While the methods are analytically rigorous and grounded in economic theory, they do not rely on experimental or quasi-experimental variation. As such, the findings are best interpreted as model-based counterfactuals rather than causal estimates derived from observed variation. Future research could strengthen the empirical basis of these conclusions by incorporating causal inference strategies, though such approaches are inherently challenging in the context of long-run demographic processes.
Findings/Size Effects
The central empirical finding is that the long-run economic impact of low fertility on US living standards is negative but modest in magnitude. Comparing a stable population with a total fertility rate (TFR) of two (approximately replacement level) to one with a TFR of one, the paper estimates that consumption per capita would be approximately 8.7 percent lower in the low-fertility scenario.

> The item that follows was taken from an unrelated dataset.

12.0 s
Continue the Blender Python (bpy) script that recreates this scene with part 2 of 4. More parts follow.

This effect reflects the combined influence of increased old-age dependency (−14.0 percent), reduced investment needs (+7.6 percent), and higher fiscal burdens associated with debt servicing (−2.3 percent).
Importantly, the magnitude of these effects is highly sensitive to the size of the fertility change. More realistic declines—for example, from a TFR of two to 1.5—are associated with much smaller reductions in consumption, on the order of 4 percent. This nonlinear relationship reflects the concavity of the adjusted support ratio, which captures the balance between working-age and dependent populations.

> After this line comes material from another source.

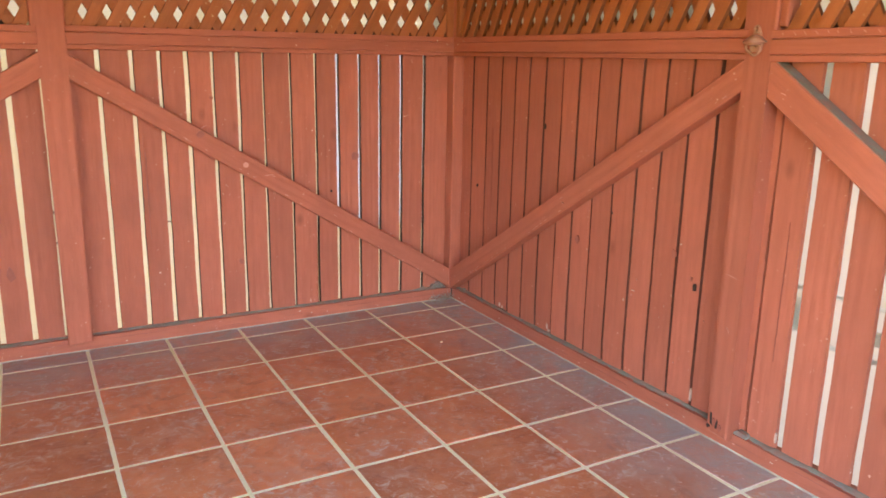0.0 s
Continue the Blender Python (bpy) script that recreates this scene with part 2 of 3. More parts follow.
def rect(u0, u1, z0, z1):
    return [(u0, z0), (u1, z0), (u1, z1), (u0, z1)]


def clip(poly, axis, limit, keep_above):
    """Cuts a polygon of (u, z) at one line."""
    out = []
    for i, p in enumerate(poly):
        q = poly[(i + 1) % len(poly)]
        a = (p[axis] - limit) * (1 if keep_above else -1)
        b = (q[axis] - limit) * (1 if keep_above else -1)
        if a >= 0:
            out.append(p)
        if a * b < 0:
            t = a / (a - b)
            out.append((p[0] + (q[0] - p[0]) * t, p[1] + (q[1] - p[1]) * t))
    return out


def box(name, lo, hi, mat, parent=None, label="", bevel=0.0):
    bm = bmesh.new()
    bmesh.ops.create_cube(bm, size=1)
    c = [(a + b) / 2 for a, b in zip(lo, hi)]
    for v in bm.verts:
        v.co = Vector([v.co[i] * (hi[i] - lo[i]) for i in range(3)])
    if bevel:
        bmesh.ops.bevel(bm, geom=list(bm.edges), offset=bevel, segments=2, affect="EDGES", profile=0.5)
    return part(name, bm, mat, parent, label, Matrix.Translation(c))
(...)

The paper also emphasizes transitional dynamics. In the decades immediately following a decline in fertility, economies experience a demographic dividend, characterized by a higher share of working-age individuals and increased consumption per capita. This effect can persist for several decades before reversing as the population ages. Conversely, policies that raise fertility generate a “demographic debit,” reducing consumption in the short to medium term due to increased child dependency.
Additional findings suggest that concerns about technological stagnation and environmental strain are likely overstated in the context of moderate fertility decline. The impact of population size on innovation is attenuated by global knowledge spillovers and rising human capital, while the environmental implications depend heavily on assumptions about decarbonization. Finally, the paper finds that low fertility contributes to Social Security imbalances but is not the dominant factor, accounting for only a portion of the projected actuarial deficit.
Conclusion
Weil (2026) concludes that while sub-replacement fertility does impose measurable economic costs, these effects are relatively small in comparison to broader macroeconomic trends. The analysis challenges more alarmist narratives by demonstrating that even large fertility declines produce modest reductions in living standards, particularly when offsetting mechanisms such as reduced investment needs are taken into account.
The paper’s broader contribution lies in its careful quantification of demographic-economic linkages and its clarification of the temporal dynamics involved. By distinguishing between short-run benefits and long-run costs, it provides a more nuanced framework for evaluating policy responses to declining fertility. At the same time, the reliance on structural modeling highlights the need for complementary empirical approaches that can better identify causal mechanisms.
Overall, the study reinforces the importance of demographic change as a central determinant of long-run economic outcomes, while also situating its effects within a broader context that includes technological progress, fiscal policy, and global economic integration.